REPUBLIKA.CO.ID, PEKANBARU -- Dinas Kebersihan dan Pertamanan (DKP) Kota Pekanbaru Provinsi Riau berpotensi menghasilkan energi listrik dari limbah sampah rumah tangga dan perusahaan yang dibuang tiap harinya.
"Dengan kondisi sampah saat ini seharusnya Pekanbaru bisa mendapatkan listrik 10-15 megawatt per hari," kata Kepala Dinas Kebersihan dan Pertamanan Pekanbaru Edwin Supradana, di Pekanbaru, Ahad (17/4).
Edwin menilai seharusnya masalah sampah di Pekanbaru bisa memberikan keuntungan tersendiri jika bisa diolah menjadi energi listrik. "Ini akan jadi energi terbarukan," katanya pula.
Namun hingga kini hal tersebut belum bisa terealisasi dikarenakan belum ada investor yang setuju membangun pembangkit listrik tenaga sampah di Pekanbaru walaupun pemkot setempat sudah membuka lebar-lebar investasi bidang kelistrikan sejak tahun 2012.
"Namun belum ada satu investor pun yang yakin dan siap melakukan," ujarnya lagi.
Terakhir, ujar Edwin, ada perusahaan dari Korea, Jepang, Amerika Serikat, dan Australia yang mencoba bertanya, bahkan mereka minta izin untuk melakukan "feasibility study". Namun titik cerah itu sampai sekarang belum nampak.
"Ada dua yang kini maju selangkah mencoba tetap untuk mempelajari investasi listrik sampah di Pekanbaru ini," kata dia.
Mereka saat ini lebih mendalami lagi sistem pengolahan sampah seperti apa yang akan diterapkan di Pekanbaru, yaitu pembakaran atau fermentasi.
Karena kalau sistem pembakaran kurang ramah lingkungan. Walau diakuinya beberapa kota di Indonesia seperti Bali, Palembang, Gresik, Bantar Gebang Bekasi sudah menerapkan teknologi pengolahan sampah menjadi energi alternatif berupa energi listrik dengan cara membakar.

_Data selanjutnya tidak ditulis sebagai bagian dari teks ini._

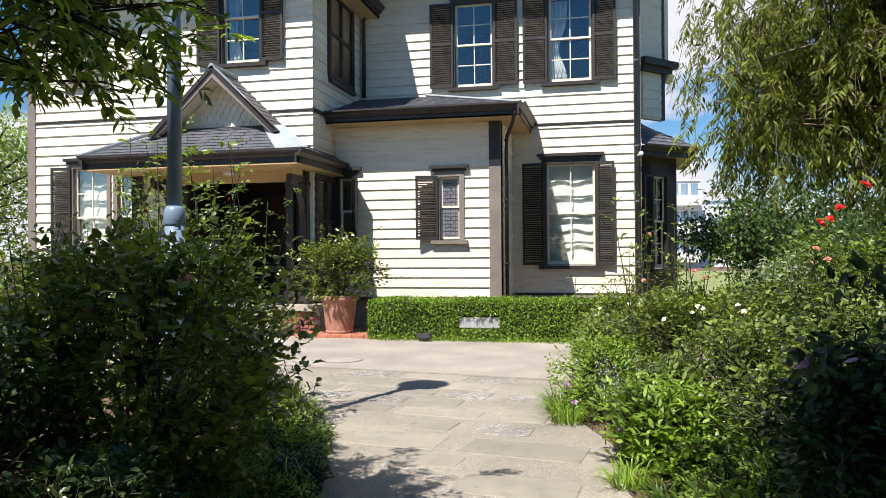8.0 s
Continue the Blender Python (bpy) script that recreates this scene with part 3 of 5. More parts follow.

Penggunaan teknologi pembakaran sampah untuk menghasilkan energi listrik juga sudah dikembangkan oleh PT Semen Indonesia (dulu PT Semen Gresik) dengan kapasitas pembakaran 240 ton per hari. Energi listrik yang dihasilkan disalurkan untuk kebutuhan operasional PT Semen Indonesia.
Teknologi pengolahan (pembakaran) sampah untuk menghasilkan energi alternatif berupa listrik sebenarnya sudah sejak lama diterapkan di negara-negara barat yang sudah maju teknologinya.
Di Indonesia penerapannya belum merata di seluruh wilayah, itu pun masih terjadi pro dan kontra seputar pembangunan pabrik yang mengolah sampah rakyat itu.
Pemanfaatan energi dengan membakar sampah menimbulkan polusi udara yang sangat berbahaya bagi kesehatan manusia di sekitarnya. Gas dioksin SO2 yang ditimbulkan dalam jumlah sekecil apa pun tetap bersifat toksik (beracun) bagi orang yang menghirupnya.
Dioksin selama ini diketahui sebagai penyebab penyakit kanker pada manusia. "Karena itu kami masih menunggu sistem apa yang akan dipakai para investor nantinya agar lebih hemat tetapi ramah lingkungan," katanya pula.